I'm trying to determine the cycles in a directed graph using Tarjan's algorithm, presented in his research paper "Enumeration of the elementary circuits of a directed graph" from Septermber 1972.
I'm using Python to code the algorithm, and an adjacency list to keep track of the relationships between nodes.
So in "G" below, node 0 points to node 1, node 1 points to nodes 4,6,7... etc.

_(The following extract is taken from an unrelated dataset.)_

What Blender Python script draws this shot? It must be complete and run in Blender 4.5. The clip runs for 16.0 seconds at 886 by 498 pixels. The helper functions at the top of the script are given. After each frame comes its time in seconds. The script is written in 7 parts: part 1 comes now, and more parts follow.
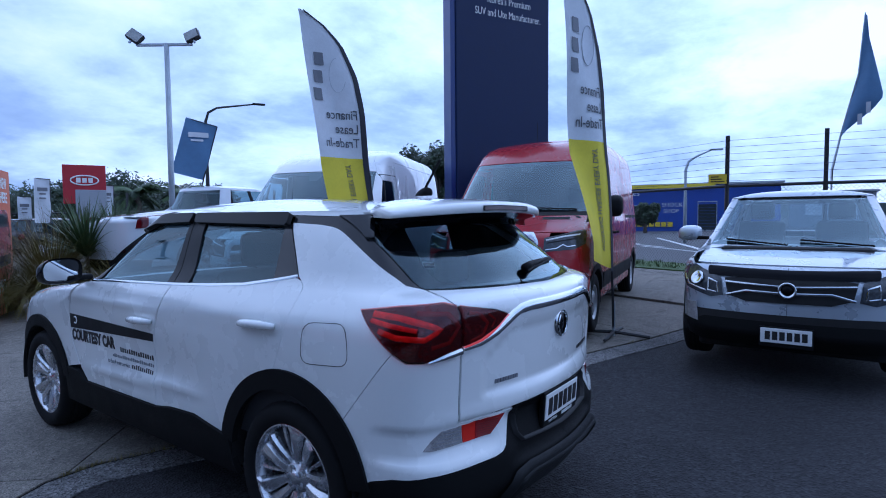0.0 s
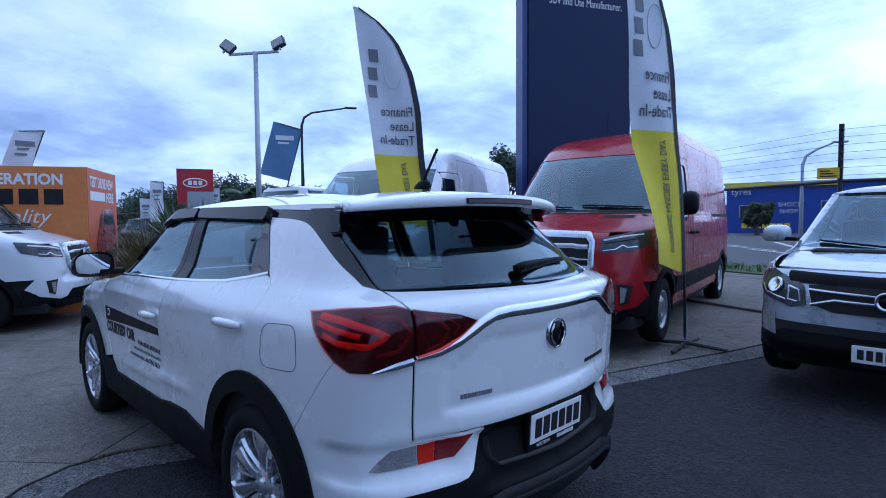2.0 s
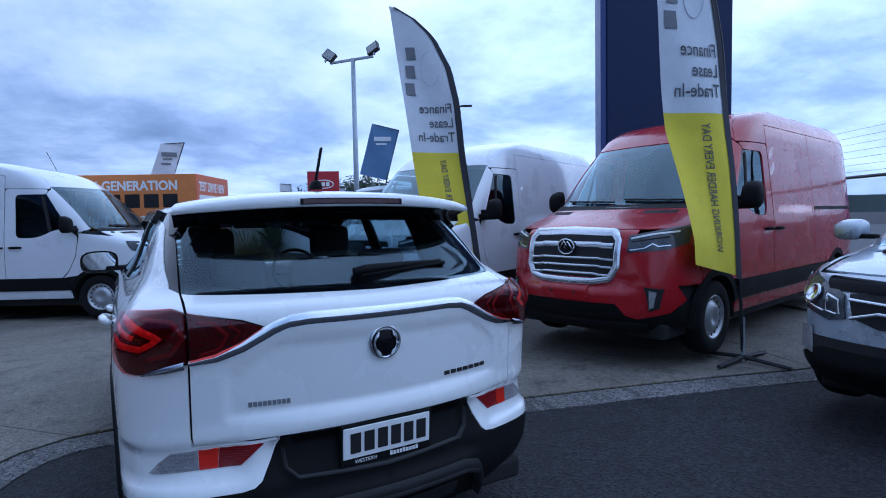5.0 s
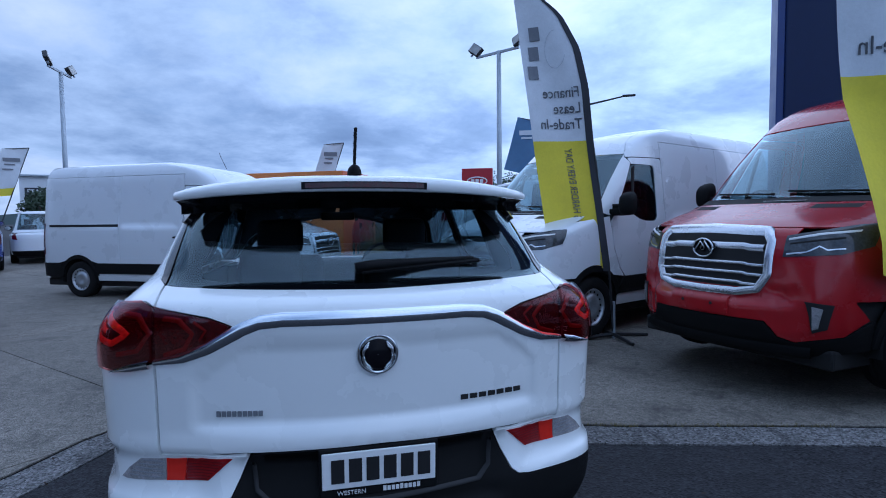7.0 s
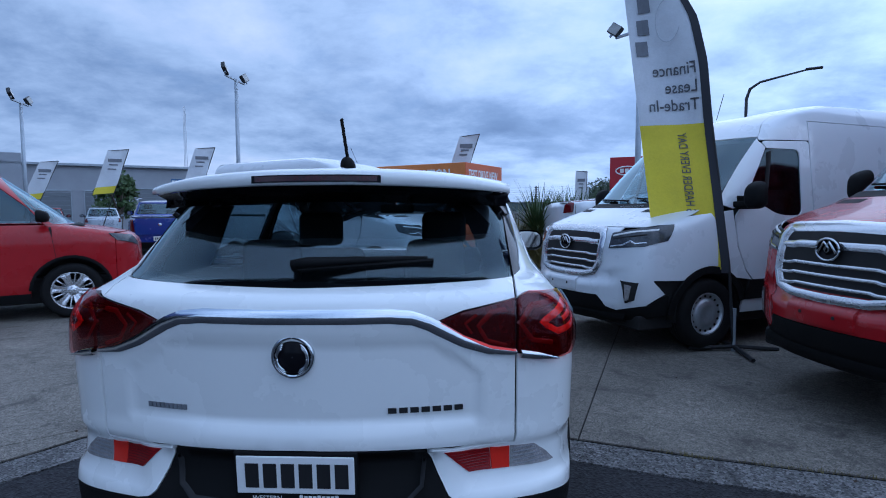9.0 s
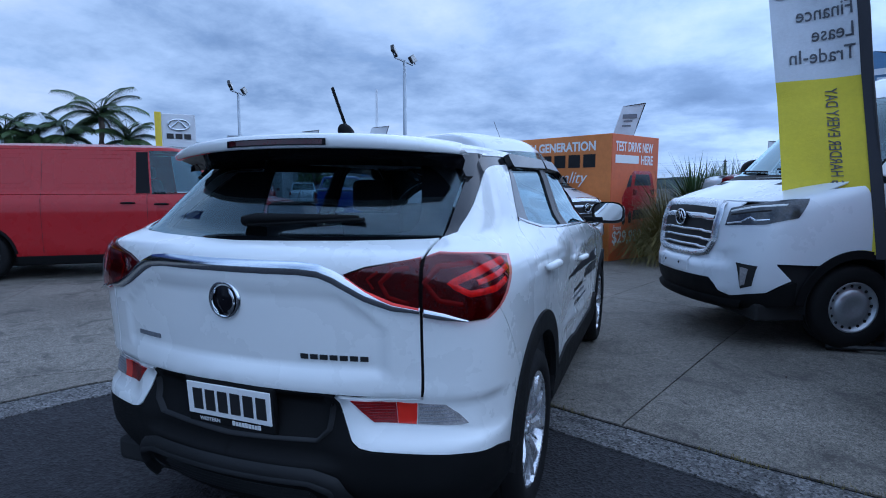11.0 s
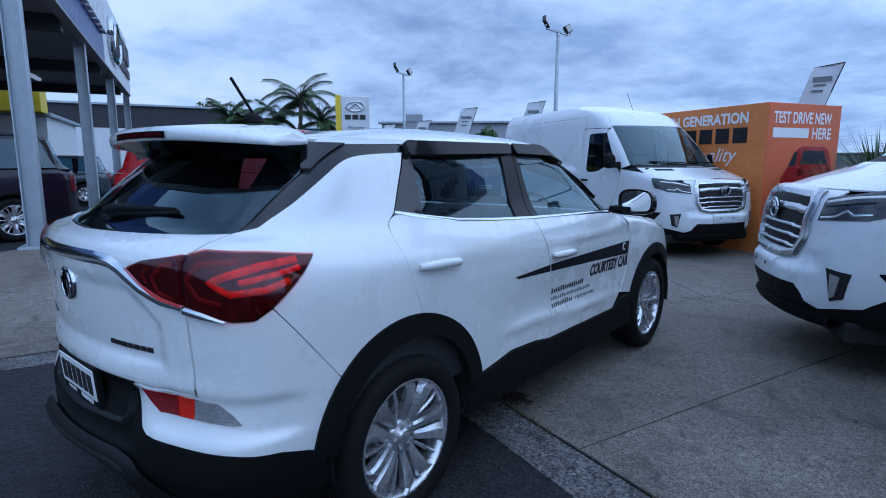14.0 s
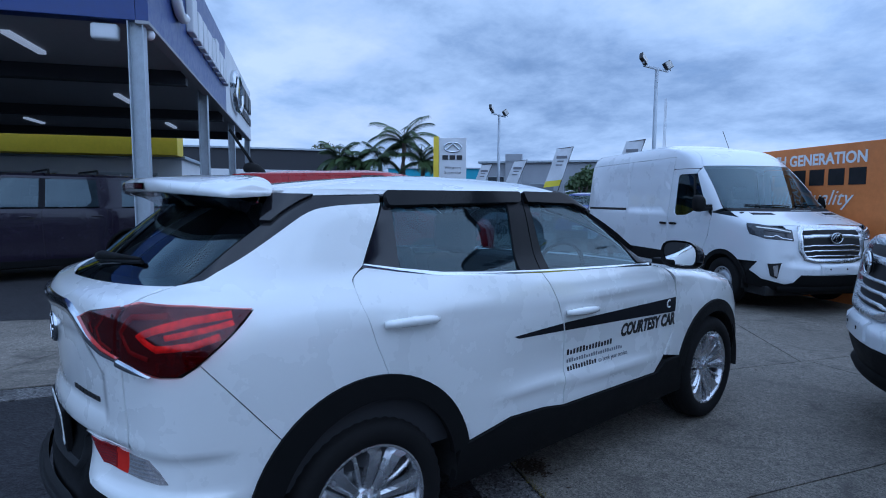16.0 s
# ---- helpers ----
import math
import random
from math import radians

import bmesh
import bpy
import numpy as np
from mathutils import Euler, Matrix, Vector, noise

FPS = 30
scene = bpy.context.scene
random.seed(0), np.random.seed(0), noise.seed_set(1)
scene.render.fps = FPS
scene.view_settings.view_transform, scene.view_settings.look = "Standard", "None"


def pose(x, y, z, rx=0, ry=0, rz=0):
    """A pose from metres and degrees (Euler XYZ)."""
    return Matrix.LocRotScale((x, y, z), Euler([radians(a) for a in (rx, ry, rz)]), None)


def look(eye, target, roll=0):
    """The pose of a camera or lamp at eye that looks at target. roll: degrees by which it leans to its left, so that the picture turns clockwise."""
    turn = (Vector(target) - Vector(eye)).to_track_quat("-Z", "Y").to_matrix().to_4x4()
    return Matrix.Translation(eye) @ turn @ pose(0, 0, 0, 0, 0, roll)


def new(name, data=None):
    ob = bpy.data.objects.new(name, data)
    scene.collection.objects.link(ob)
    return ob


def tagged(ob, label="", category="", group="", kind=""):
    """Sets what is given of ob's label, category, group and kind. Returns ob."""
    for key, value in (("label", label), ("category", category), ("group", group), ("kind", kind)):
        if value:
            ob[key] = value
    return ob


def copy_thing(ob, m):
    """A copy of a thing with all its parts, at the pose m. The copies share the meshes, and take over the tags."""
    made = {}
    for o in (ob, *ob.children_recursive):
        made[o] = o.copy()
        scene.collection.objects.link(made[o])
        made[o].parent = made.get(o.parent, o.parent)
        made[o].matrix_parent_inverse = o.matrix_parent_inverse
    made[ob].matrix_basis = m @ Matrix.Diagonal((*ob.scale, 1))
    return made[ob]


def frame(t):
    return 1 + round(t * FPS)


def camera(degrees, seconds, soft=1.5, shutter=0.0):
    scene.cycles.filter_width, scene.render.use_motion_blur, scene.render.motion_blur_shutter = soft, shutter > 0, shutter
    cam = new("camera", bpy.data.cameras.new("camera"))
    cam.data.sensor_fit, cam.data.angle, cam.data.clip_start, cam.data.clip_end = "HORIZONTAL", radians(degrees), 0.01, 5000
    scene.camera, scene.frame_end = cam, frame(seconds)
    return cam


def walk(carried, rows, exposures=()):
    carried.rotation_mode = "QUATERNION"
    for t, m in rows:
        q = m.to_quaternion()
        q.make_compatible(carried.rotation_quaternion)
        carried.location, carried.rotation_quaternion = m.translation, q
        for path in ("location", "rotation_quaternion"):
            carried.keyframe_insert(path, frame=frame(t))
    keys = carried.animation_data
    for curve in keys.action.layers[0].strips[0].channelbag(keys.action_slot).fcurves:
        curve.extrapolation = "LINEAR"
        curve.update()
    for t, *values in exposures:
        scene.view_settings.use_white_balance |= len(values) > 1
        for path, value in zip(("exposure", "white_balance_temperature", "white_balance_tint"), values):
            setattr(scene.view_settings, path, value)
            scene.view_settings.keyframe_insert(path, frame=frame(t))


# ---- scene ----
cam = camera(77.54, 16.0, soft=1.0)
PATH = [
    (0, (-2.395, -1.933, 1.462), (-0.769, -0.774, 1.35), -0.5),
    (0.5, (-2.287, -1.912, 1.454), (-0.698, -0.702, 1.342), -0.2),
    (1, (-2.163, -1.912, 1.449), (-0.608, -0.661, 1.334), -0.2),
    (1.5, (-1.976, -2.035, 1.433), (-0.48, -0.711, 1.322), -0.4),
    (2, (-1.881, -2.156, 1.431), (-0.479, -0.734, 1.324), -0.4),
    (2.5, (-1.837, -2.325, 1.428), (-0.52, -0.823, 1.33), -0.2),
    (3, (-1.698, -2.481, 1.443), (-0.453, -0.92, 1.342), -0.2),
    (5.5, (-0.656, -2.793, 1.424), (0.223, -1.001, 1.307), -1.0),
    (6, (-0.519, -2.691, 1.404), (0.19, -0.825, 1.283), -0.7),
    (6.5, (-0.389, -2.599, 1.398), (0.175, -0.684, 1.276), -0.6),
    (7, (-0.192, -2.591, 1.391), (0.271, -0.649, 1.277), -0.6),
    (7.5, (0.077, -2.632, 1.395), (0.375, -0.657, 1.283), -0.7),
    (8, (0.254, -2.582, 1.378), (0.433, -0.594, 1.257), -0.5),
    (8.5, (0.407, -2.487, 1.396), (0.467, -0.492, 1.261), -0.4),
    (9, (0.517, -2.472, 1.401), (0.424, -0.479, 1.259), -0.3),
    (9.5, (0.722, -2.506, 1.396), (0.428, -0.534, 1.25), -0.3),
    (10, (0.916, -2.48, 1.369), (0.46, -0.54, 1.206), -0.2),
    (12.5, (1.888, -1.938, 1.34), (0.903, -0.226, 1.027), 0.1),
    (13, (2.016, -1.799, 1.359), (0.968, -0.125, 1.043), 0.1),
    (13.5, (2.22, -1.669, 1.382), (1.057, -0.072, 1.073), -0.1),
    (14, (2.329, -1.53, 1.406), (1.056, -0.019, 1.095), 0.0),
    (14.5, (2.337, -1.375, 1.435), (0.995, 0.079, 1.146), 0.2),
    (15, (2.378, -1.268, 1.442), (0.97, 0.133, 1.209), 0.3),
    (15.5, (2.483, -1.153, 1.445), (1.009, 0.184, 1.244), 0.3),
    (16, (2.577, -1.062, 1.458), (1.033, 0.196, 1.282), 0.3),
]
walk(cam, [(t, look(eye, target, roll)) for t, eye, target, roll in PATH], [(0.0, 0.40, 4760, 20), (5.5, 0.40, 4830, 17), (8.0, 0.28, 4850, 15), (10.0, 0.28, 4830, 14), (12.3, 0.58, 4790, 13), (13.0, 0.54, 4800, 13), (14.5, 0.43, 4780, 13), (16.0, 0.37, 4740, 13)])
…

G = [[1], [4, 6, 7], [4, 6, 7], [4, 6, 7], [2, 3], [2, 3], [5, 8], [5, 8], [], []]
N = len(G)
points = []
marked_stack = []
marked = [False for x in xrange(0,N)]
g = None
def tarjan(s, v, f):
global g
points.append(v)
marked_stack.append(v)
marked[v] = True
for w in G[v]:
if w < s:
G[v].pop(G[v].index(w))
elif w == s:
print points
f = True
elif marked[w] == False:
if f == g and f == False:
f = False
else:
f = True
tarjan(s, w, g)
g = f
if f == True:
u = marked_stack.pop()
while (u != v):
marked[u] = False
u = marked_stack.pop()
#v is now deleted from mark stacked, and has been called u
#unmark v
marked[u] = False
points.pop(points.index(v))
for i in xrange(0,N):
marked[i] = False
for i in xrange(0,N):
points = []
tarjan(i,i, False)
while (len(marked_stack) > 0):
u = marked_stack.pop()
marked[u] = False
Tarjan's algorithm detects the following cycles:
[2, 4]
[2, 4, 3, 6, 5]
[2, 4, 3, 7, 5]
[2, 6, 5]
[2, 6, 5, 3, 4]
[2, 7, 5]
[2, 7, 5, 3, 4]
[3, 7, 5]
I've also done Tiernan's algorithm, and it (correctly) finds 2 extra cycles:
[3,4]
[3,6,5]
I'd appreciate any help in finding out why Tarjan skips over those 2 cycles. A problem in my code perhaps?